Folha de S. Paulo


Jovem que foi amarrado a poste teme sair de abrigo

No início do ano, o adolescente alto e magro, de 15 anos, foi pego depois de furtar um celular em uma das ruas do Flamengo, bairro da zona sul carioca, e levado mais uma vez para o Juizado de Menores. Era a sua segunda apreensão.

Poucas semanas depois, foi pego por um grupo de motoqueiros que circula pelo bairro, segundo o depoimento dele à polícia.

Foi espancado, teve as roupas arrancadas e ficou nu, sentado na calçada e preso a um poste pelo pescoço, com uma corrente de bicicleta.

Reprodução/Facebook/Yvonne Bezerra de Mello
Adolescente que foi encontrado ferido, nu e preso a um poste por um cadeado de bicicleta na semana passada, no Rio
Adolescente que foi encontrado ferido, nu e preso a um poste por um cadeado de bicicleta no Rio

"Quando olhei a cena, vi um quadro de [Jean Baptiste] Debret. Lembrei daqueles negros no pau de arara, amarrados no tronco para serem castigados a pauladas", disse a educadora Yvonne Bezerra de Mello, a primeira a socorrer o adolescente. "Faria tudo de novo", diz ela.

A imagem teve grande repercussão e suscitou debates sobre direitos humanos.

Yvonne tem longa história de defesa dos direitos de crianças e adolescentes carentes. Logo após a chacina da Candelária, em 1993, foi a ela que os sobreviventes procuraram buscando socorro.

Fundadora da ONG Uerê, trabalha com menores com dificuldade de aprendizado na favela da Maré.

Meses antes da cena que à Yvonne lembrou Debret, o adolescente fora expulso de casa, não por uma família que não soubesse mais o que fazer para controlar seus delitos, mas por um grupo de milicianos que controla a região onde ele vivia, na zona oeste do Rio.

Ele era suspeito de ter furtado a furadeira de um vizinho. A lei própria dos milicianos determinou que ele deixasse a área.
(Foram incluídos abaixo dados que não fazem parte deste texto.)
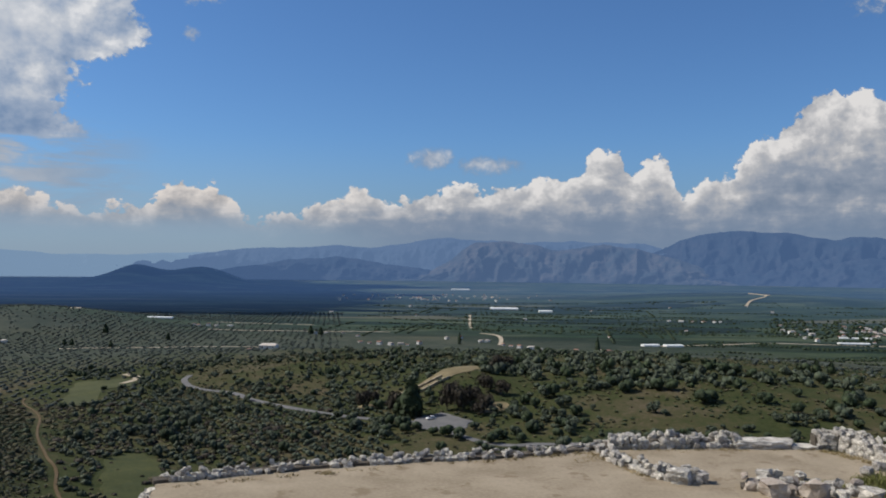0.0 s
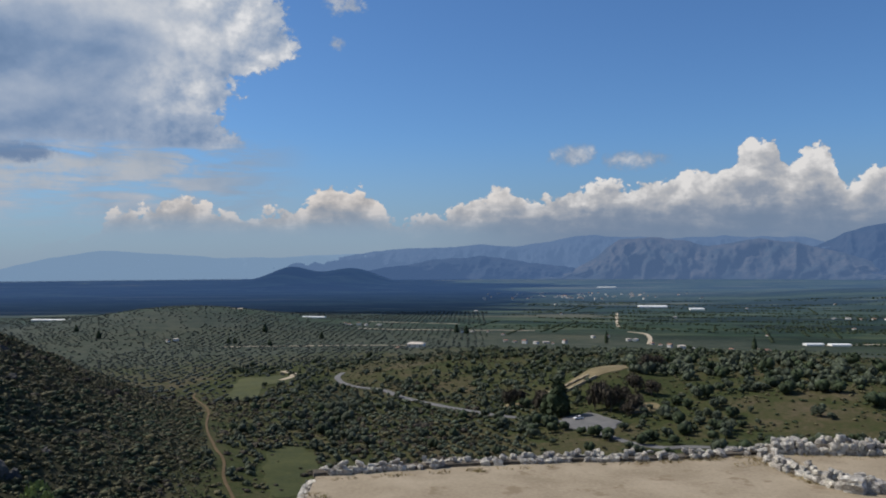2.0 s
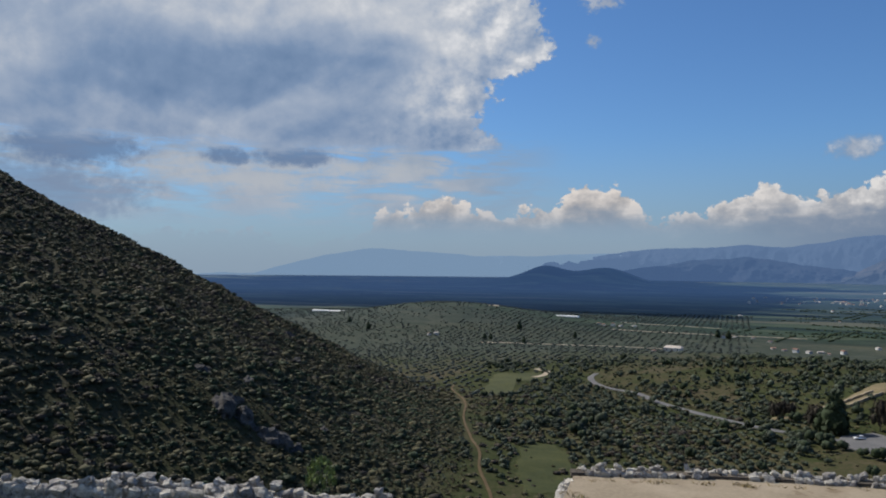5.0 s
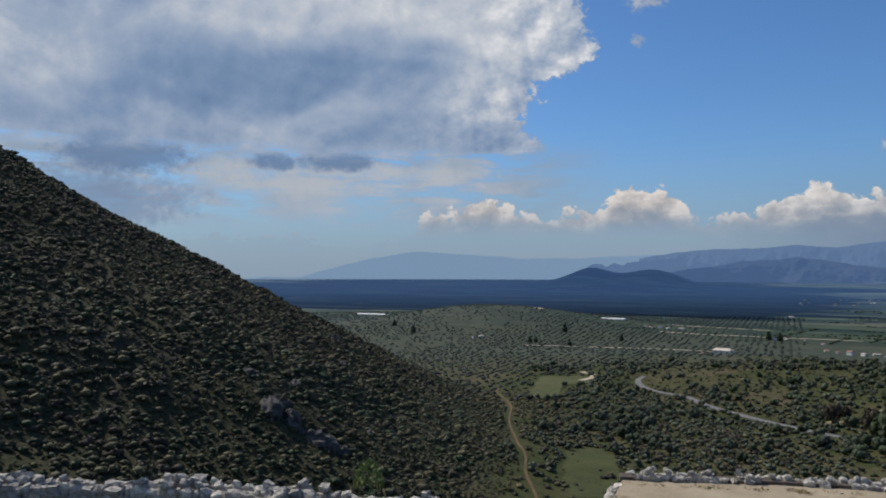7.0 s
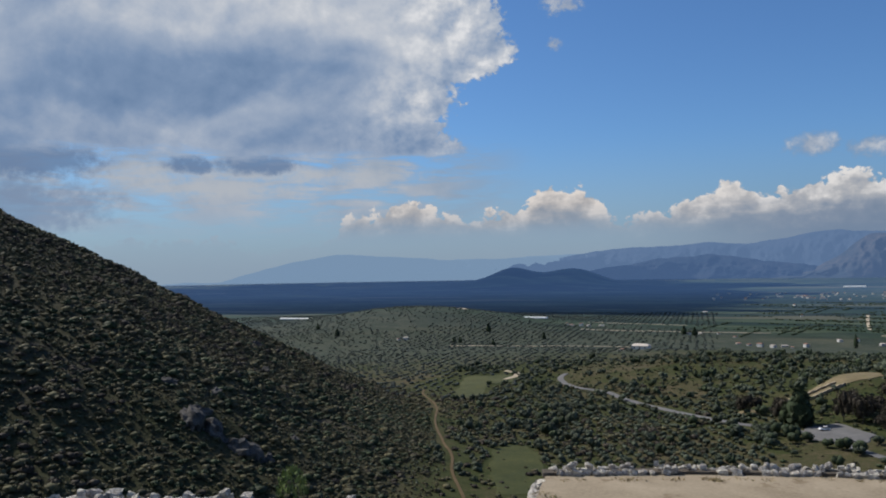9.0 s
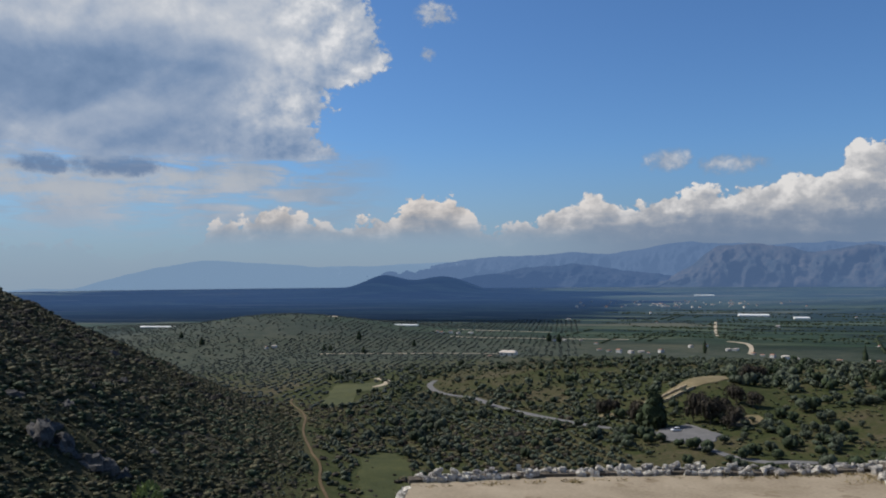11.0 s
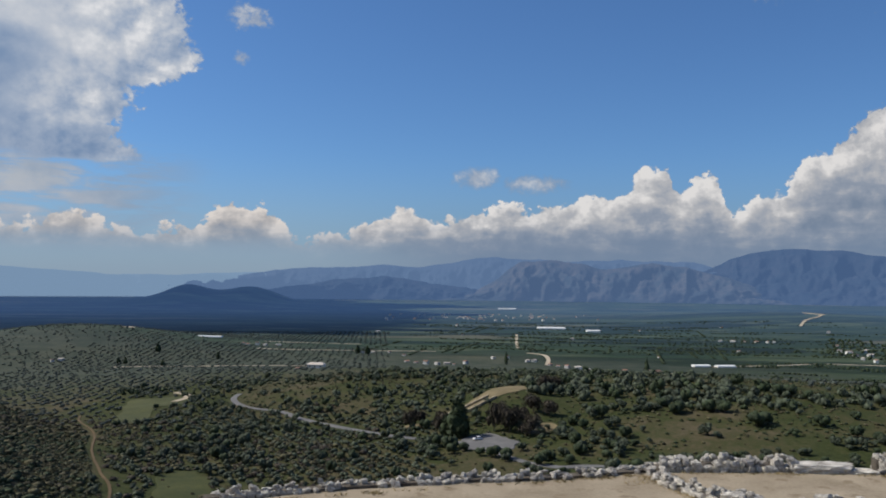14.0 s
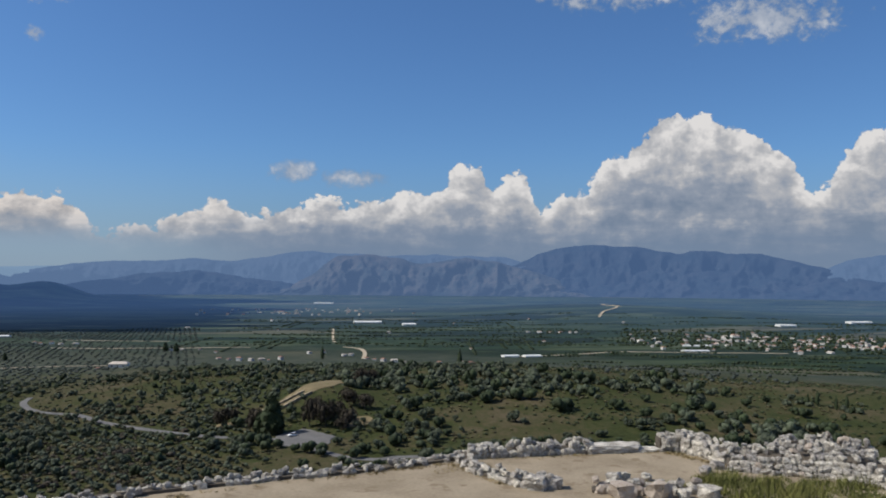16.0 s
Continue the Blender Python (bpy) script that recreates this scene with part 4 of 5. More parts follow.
# low cushions and dry tufts between the larger bushes of the mountain side
cx_, cy_ = grid(-420, -20, 60, 430, 1.75, g2, 0.5, 41)
ca, cr = polar(cx_, cy_)
ok = (cr > 150) & (cr < 430) & (ca > -66) & (ca < -8) & free(cx_, cy_) & (mountain_side(cx_, cy_) > -72) & (g2.uniform(0, 1, len(cx_)) < 0.78 + 0.5 * vnoise(cx_, cy_, 17, 47))
cx_, cy_ = cx_[ok], cy_[ok]
cushions = [lumps(640 + i, 1, 1, 9, 0.5, flat=0.7, core=0.8) for i in range(5)]
s_ = g2.uniform(0.3, 0.85, len(cx_))
tone = vnoise(cx_, cy_, 34, 48) + 0.6 * g2.uniform(-1, 1, len(cx_))
for m, mat_, label in ((tone < 0.25, LEAF_SCRUB, "low olive-brown cushions and tufts on the mountain side"), (tone >= 0.25, LEAF_OLIVE, "low grey-green cushions on the mountain side")):
    scatter("cushions", label, "scrub", mat_, cushions, cx_[m], cy_[m], s_[m], s_[m] * 0.95, g2)

# rows of olives in the ravine and on the low rise beyond
g3 = np.random.default_rng(23)
tiny = [lumps(700 + i, 1, 1, 6, 0.45, flat=0.8) for i in range(5)]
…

Se não saísse, poderia ter fim pior.

Deixou para trás a mãe e dois irmãos, e passou a viver nas ruas da zona sul carioca com novos amigos.

De vez em quando, recolhia-se a um abrigo da prefeitura. Gostava de conversar com uma assistente social, em quem passou a confiar.

Foi a ela que o jovem procurou quando fugiu do hospital para onde foi levado, na noite de sexta (31).

Na madrugada do dia seguinte, chegou ao abrigo. Machucado, não quis contar para ninguém o que tinha acontecido com ele.

Esperou até segunda-feira, quando a assistente voltou ao trabalho. Relatou a história dos 30 motoqueiros, todos jovens, brancos, bem vestidos e fortes que o espancaram.

A história do adolescente fez surgir histórias de que um grupo estaria "policiando" por conta própria as ruas do bairro. O caso está sendo investigado pela polícia. "Não foi nenhum coitadinho preso ali", diz morador da área.

Três dias depois da agressão ao adolescente, 14 moradores do bairro foram detidos sob suspeita de estarem fazendo ameaças a pessoas que vivem na rua.

Nenhum deles foi reconhecido pelo garoto, que agora tem medo de sair do abrigo onde vive provisoriamente.